If we as a nation have become so pathetic as to not get frightened at and react swiftly against the prospect of routine thought policing, then we should be more ashamed than any people on Earth have ever been, because it would mean that after achieving unprecedented liberty, we have become too lazy and disinterested to even think about defending it, making us unworthy of our freedoms and of the countless lives that have been lost protecting them. I, for one, cannot abide such a disgrace, and I dare not presume that many of my countrymen can either.

So, why was this bill ever put forth? Do the Democrats, who spearheaded the bill, like the idea of thought policing? Probably not. Personally, I give them the benefit of the doubt, and assume that they never even thought of it that way. The Democrats just think that they are helping minorities and other people who might plausibly be considered disadvantaged based upon how they can be categorized. (Remember exactly which views will be prohibited.) But lurking in the shadows of the naive idiots who pushed this bill in Congress are the people who came up with the idea in the first place. These are the dangerous people whose hierarchy of values puts their agenda above freedom.
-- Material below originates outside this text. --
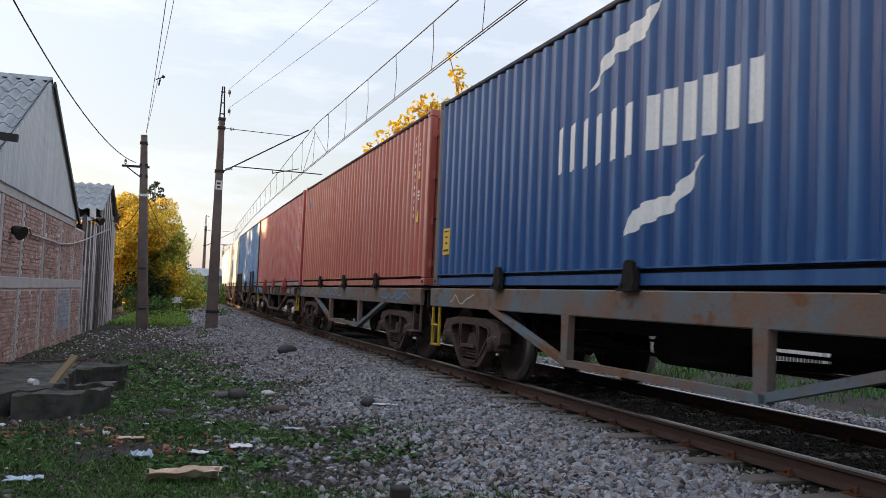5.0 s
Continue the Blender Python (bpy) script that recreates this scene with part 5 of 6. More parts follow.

They are the Al Sharptons and Jesse Jacksons of the world, who benefit every time a member of some superficially constructed minority is given an opportunity to blame others for his outrage.

In a commentary for The Primary Source, I once mentioned that my fellow Tufts students "should ask themselves whether they care about the bias itself, or whether they have really just been working to encourage the sensitivities of certain groups whose identity politics they support." I think that we need to apply that same question to this context, and wonder how we could ever live with ourselves if we sacrifice our children's freedom to have any beliefs, opinions, and preferences that they please just to avoid bothering to oppose a dangerous, moronic bill that won't accomplish anything anyway.